-- start --
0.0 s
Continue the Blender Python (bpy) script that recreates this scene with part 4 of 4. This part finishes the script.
-- end --
-- start --
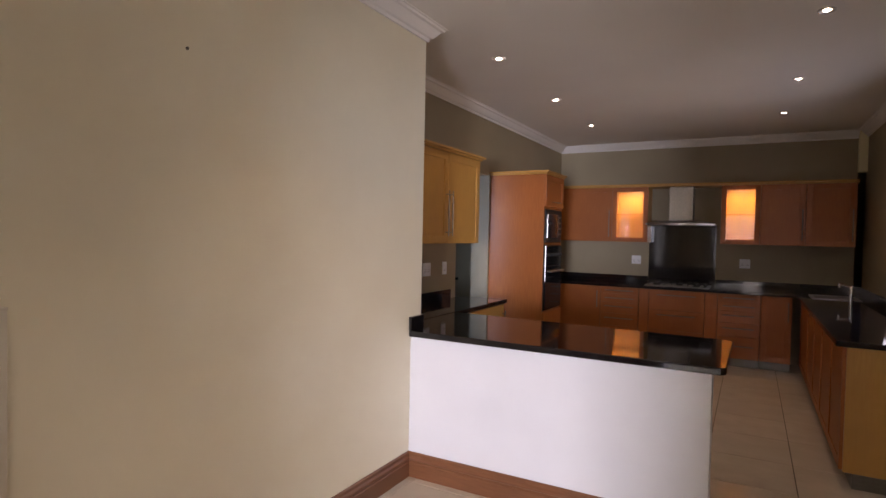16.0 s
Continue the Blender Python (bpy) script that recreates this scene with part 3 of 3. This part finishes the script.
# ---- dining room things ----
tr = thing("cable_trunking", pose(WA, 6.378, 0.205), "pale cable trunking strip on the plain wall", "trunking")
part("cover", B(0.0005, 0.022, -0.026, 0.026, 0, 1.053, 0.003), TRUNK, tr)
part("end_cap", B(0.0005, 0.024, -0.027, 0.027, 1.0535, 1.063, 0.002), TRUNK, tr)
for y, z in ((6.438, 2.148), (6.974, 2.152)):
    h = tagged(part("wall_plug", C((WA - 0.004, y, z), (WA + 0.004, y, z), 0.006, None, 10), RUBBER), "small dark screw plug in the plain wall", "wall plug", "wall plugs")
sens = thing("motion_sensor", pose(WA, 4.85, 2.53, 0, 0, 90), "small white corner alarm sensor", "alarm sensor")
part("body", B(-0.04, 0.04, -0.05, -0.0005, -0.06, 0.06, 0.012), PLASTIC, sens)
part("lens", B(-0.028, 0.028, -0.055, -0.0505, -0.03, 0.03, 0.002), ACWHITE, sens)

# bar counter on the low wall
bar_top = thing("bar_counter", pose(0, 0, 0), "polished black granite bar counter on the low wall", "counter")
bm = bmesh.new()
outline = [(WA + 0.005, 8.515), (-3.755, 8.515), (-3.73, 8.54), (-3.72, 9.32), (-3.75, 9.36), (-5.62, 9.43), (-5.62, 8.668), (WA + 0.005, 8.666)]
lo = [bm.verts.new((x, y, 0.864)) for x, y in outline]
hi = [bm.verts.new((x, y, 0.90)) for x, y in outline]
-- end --
• Task directions: Isolate the lines above that contain the word "with" and copy them.

• Answer to the task:
Continue the Blender Python (bpy) script that recreates this scene with part 4 of 4. This part finishes the script.
Continue the Blender Python (bpy) script that recreates this scene with part 3 of 3. This part finishes the script.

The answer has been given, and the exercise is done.